/---

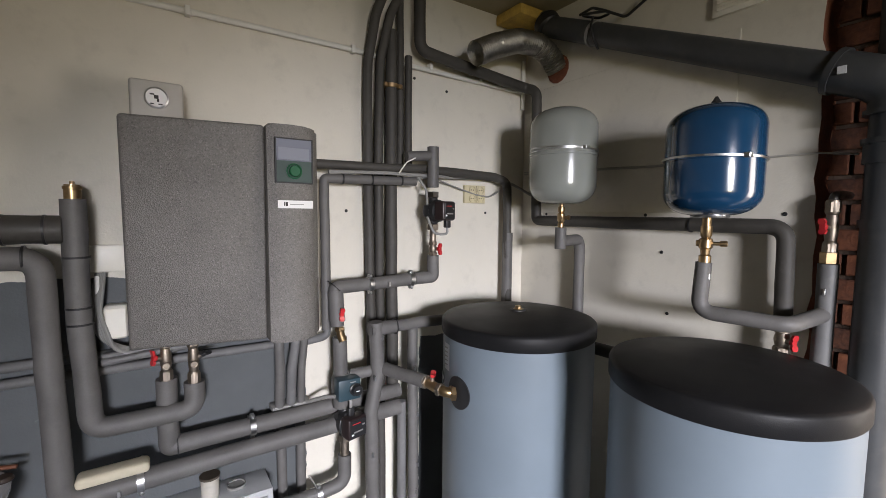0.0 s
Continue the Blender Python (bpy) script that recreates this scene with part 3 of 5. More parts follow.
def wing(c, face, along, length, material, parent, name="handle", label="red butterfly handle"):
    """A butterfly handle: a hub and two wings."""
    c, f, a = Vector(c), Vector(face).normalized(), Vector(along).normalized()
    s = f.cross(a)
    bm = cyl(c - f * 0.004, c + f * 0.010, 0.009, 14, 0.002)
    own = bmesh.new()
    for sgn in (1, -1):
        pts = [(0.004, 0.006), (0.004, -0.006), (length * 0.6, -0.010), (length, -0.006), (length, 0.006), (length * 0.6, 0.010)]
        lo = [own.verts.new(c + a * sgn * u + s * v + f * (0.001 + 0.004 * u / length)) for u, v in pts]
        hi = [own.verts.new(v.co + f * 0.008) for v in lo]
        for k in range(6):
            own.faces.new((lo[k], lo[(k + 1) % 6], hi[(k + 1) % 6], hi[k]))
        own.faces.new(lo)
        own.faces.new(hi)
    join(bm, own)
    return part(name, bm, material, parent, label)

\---

**Written problem:** Transcribe the full listing above exactly as it stands, minus the pictures.

**Solution:**
0.0 s
Continue the Blender Python (bpy) script that recreates this scene with part 3 of 5. More parts follow.
def wing(c, face, along, length, material, parent, name="handle", label="red butterfly handle"):
    """A butterfly handle: a hub and two wings."""
    c, f, a = Vector(c), Vector(face).normalized(), Vector(along).normalized()
    s = f.cross(a)
    bm = cyl(c - f * 0.004, c + f * 0.010, 0.009, 14, 0.002)
    own = bmesh.new()
    for sgn in (1, -1):
        pts = [(0.004, 0.006), (0.004, -0.006), (length * 0.6, -0.010), (length, -0.006), (length, 0.006), (length * 0.6, 0.010)]
        lo = [own.verts.new(c + a * sgn * u + s * v + f * (0.001 + 0.004 * u / length)) for u, v in pts]
        hi = [own.verts.new(v.co + f * 0.008) for v in lo]
        for k in range(6):
            own.faces.new((lo[k], lo[(k + 1) % 6], hi[(k + 1) % 6], hi[k]))
        own.faces.new(lo)
        own.faces.new(hi)
    join(bm, own)
    return part(name, bm, material, parent, label)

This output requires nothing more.